Is the mortgage market turbulence getting you down? Have you got a mortgage-related question you need answering? Email in, and we will get one of our experts to reply. Nick Mendes, mortgage technical manager at John Charcol, has given his advice to a reader below. If you have a question for our experts, email us at money@theipaper.com.
Question: My fixed-rate mortgage is coming to an end soon and I owe around £300,000. I have seen a new lender offering a rate that is about 0.05 percentage points cheaper than the product transfer rate with my current lender. The savings look small, but I do not want to overpay if there is a better deal elsewhere.
Is it worth switching lenders for such a small rate difference, or is it usually better to stay with the same lender and do a product transfer? What would a mortgage broker normally advise?
Answer: Honest answer: on a £300,000 mortgage, a 0.05 percentage point difference is unlikely to justify switching lender on its own. But it still deserves a proper look before you decide.
That gap works out at roughly £150 a year, or somewhere between £5 and £10 a month on a repayment mortgage, depending on your term and rate. Not nothing, but not the number your decision should rest on.
What matters more is what switching costs you in time, paperwork, and risk.
A product transfer with your existing lender is straightforward. There is no new affordability assessment, no solicitor, no valuation, and the process can complete quickly. For most borrowers coming off a fixed rate, that simplicity has real value.
Lenders do not reassess your full financial position in the same way, which means less exposure if your circumstances have shifted since you first took the mortgage out.
And circumstances do shift. A new job, a period of self-employment, a change in income, a missed payment or two on your credit file. None of these necessarily rule out a remortgage, but they can slow things down or affect the rate you are offered. With a product transfer, most of that risk is removed.
A remortgage to a new lender can absolutely be the right move, but it needs to earn its place. Product fees, valuation charges, and slow-moving free legal work can erode a small rate saving faster than most borrowers expect.
A new lender will also carry out their own valuation of your property, which could place you in a different loan-to-value band and change the deal you qualify for. If your property comes in slightly lower than expected, the rate you were counting on may no longer be available.
Timing is worth thinking about carefully, too.

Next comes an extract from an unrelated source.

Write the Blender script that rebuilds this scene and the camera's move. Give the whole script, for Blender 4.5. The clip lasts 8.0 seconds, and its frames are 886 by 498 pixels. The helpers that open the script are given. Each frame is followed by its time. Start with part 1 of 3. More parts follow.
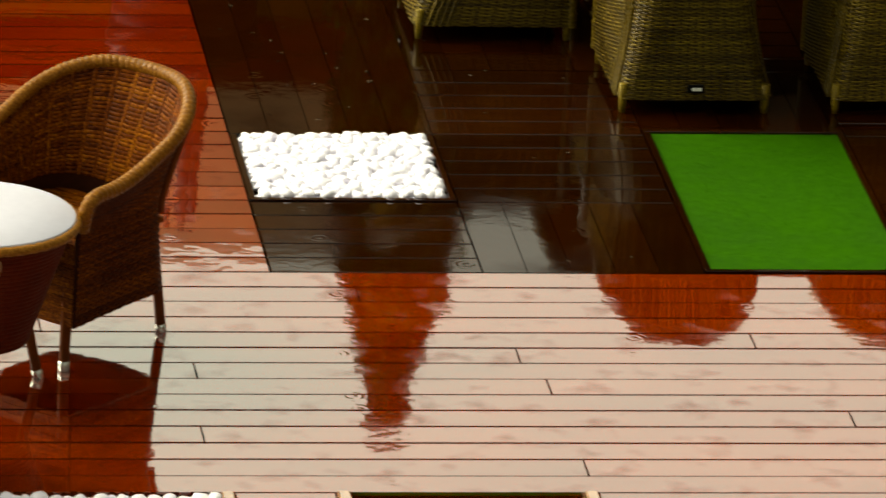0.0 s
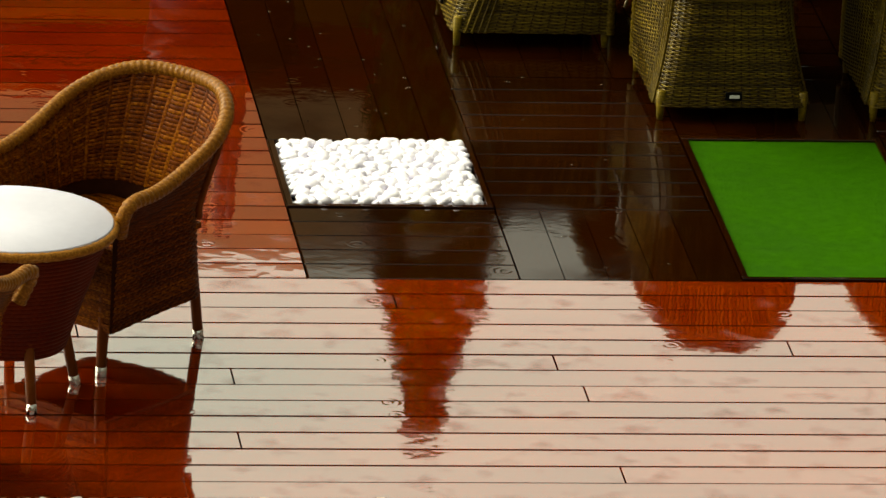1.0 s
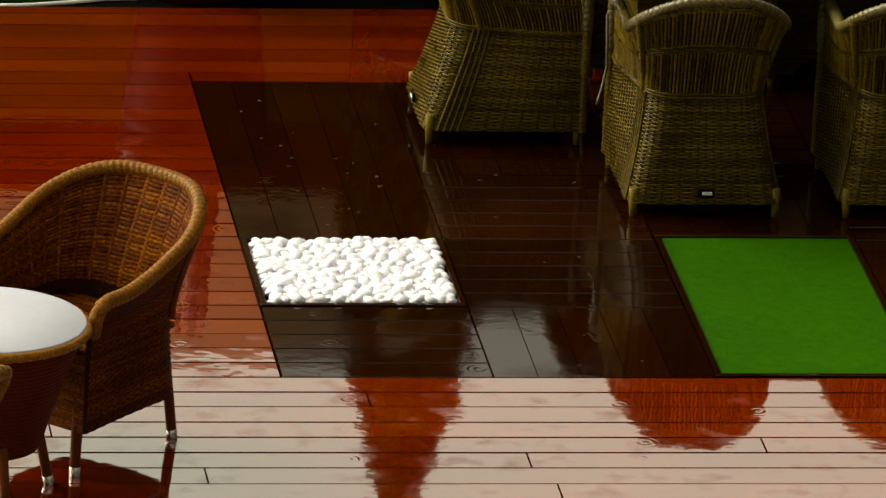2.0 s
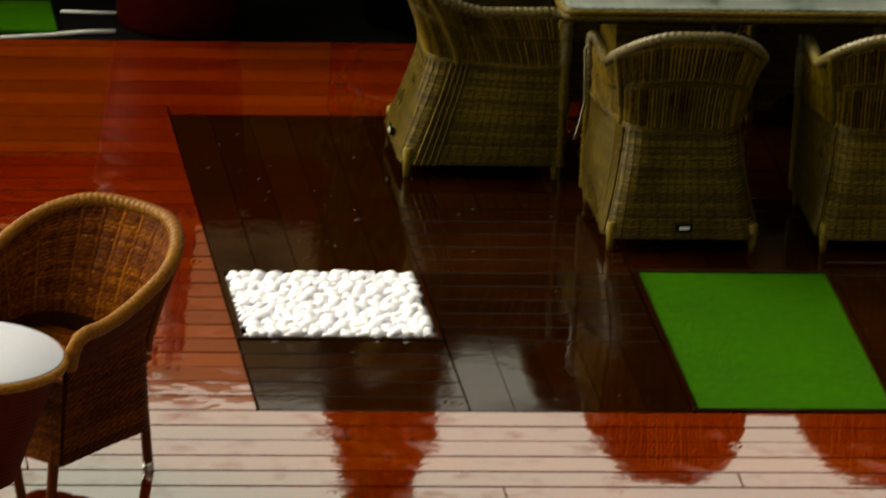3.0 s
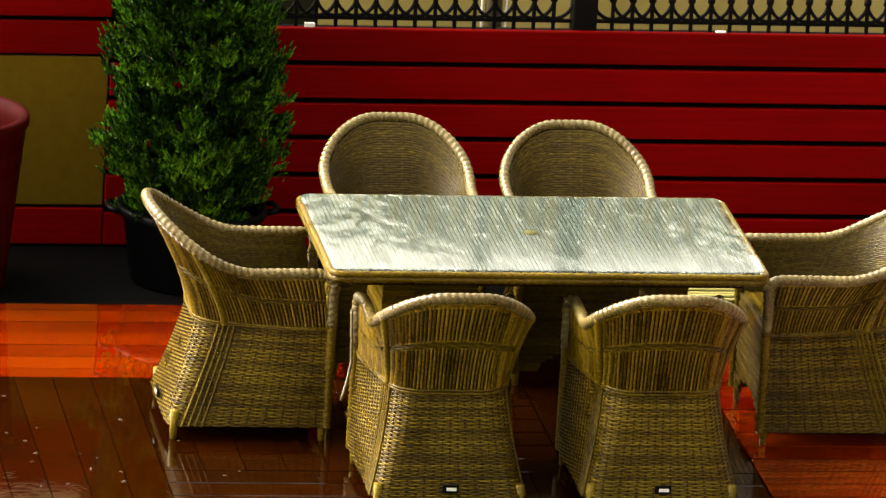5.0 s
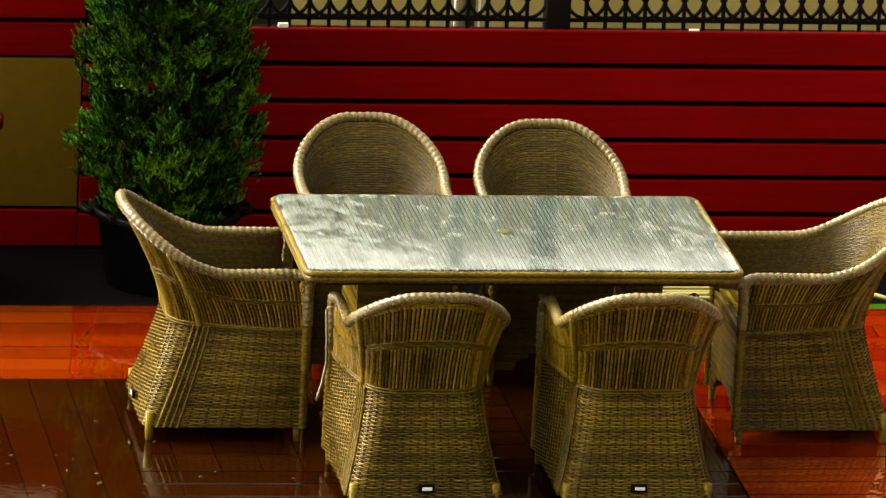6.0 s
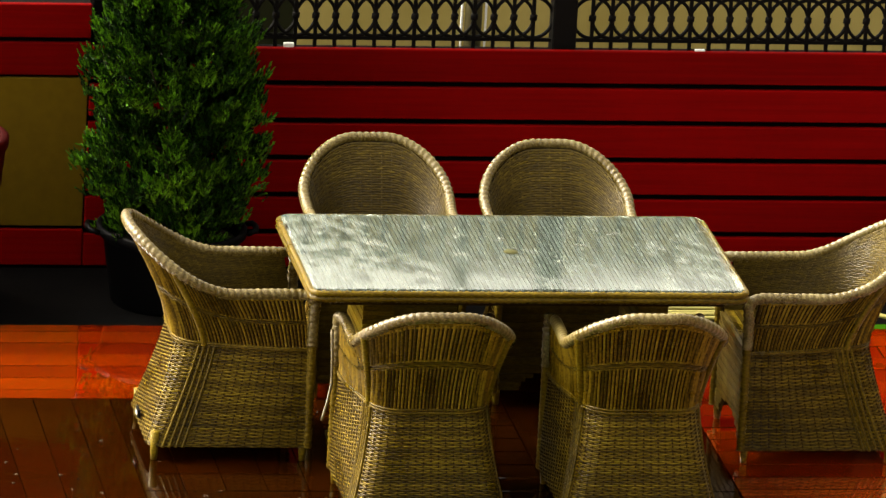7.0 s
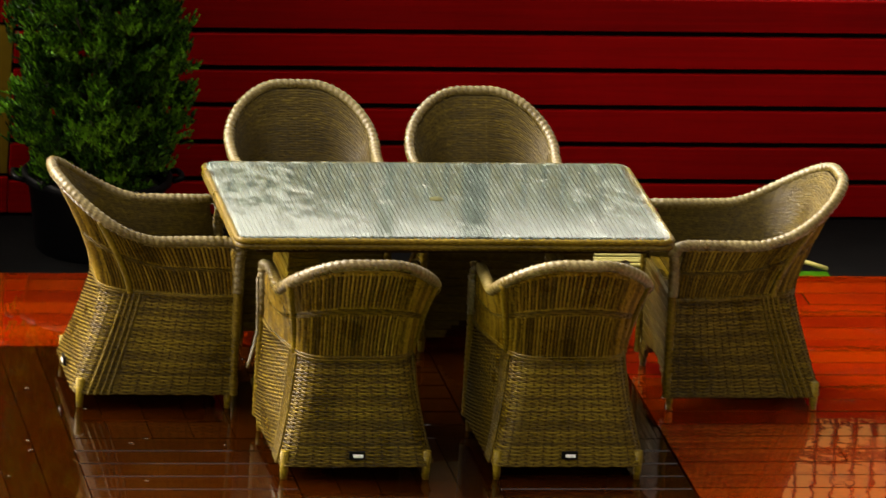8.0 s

If your fixed rate is ending soon, a product transfer is often the safer option. Remortgage applications take time and if completion runs past your current deal end date, you could find yourself sitting on the lender’s standard variable rate for weeks while the paperwork catches up. On a £300,000 balance, that can be a costly few weeks.
If you have three to six months before your deal ends, you have more room to explore the market properly without that pressure.

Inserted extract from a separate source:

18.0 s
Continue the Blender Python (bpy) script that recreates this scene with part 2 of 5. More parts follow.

A broker’s job in this position is to compare both routes on total cost rather than the headline rate alone. That means working through the full picture over the initial deal period, arrangement fees, any cashback, legal costs, valuation assumptions and the realistic likelihood of the application going through smoothly. The cheapest rate and the best overall deal are not always the same thing.
It is also worth knowing that a broker can often reserve a product transfer with your current lender while keeping an eye on the wider market. If a better option appears before your new deal starts, you are not committed. That flexibility is useful when rates are moving.
At 0.05 per cent, the difference alone probably does not justify the effort and risk of switching lenders. But the right call depends on your full picture, not just the rate. Get both options properly costed before you decide, because occasionally the numbers do stack up in favour of moving, and on a mortgage this size, you would want to know either way.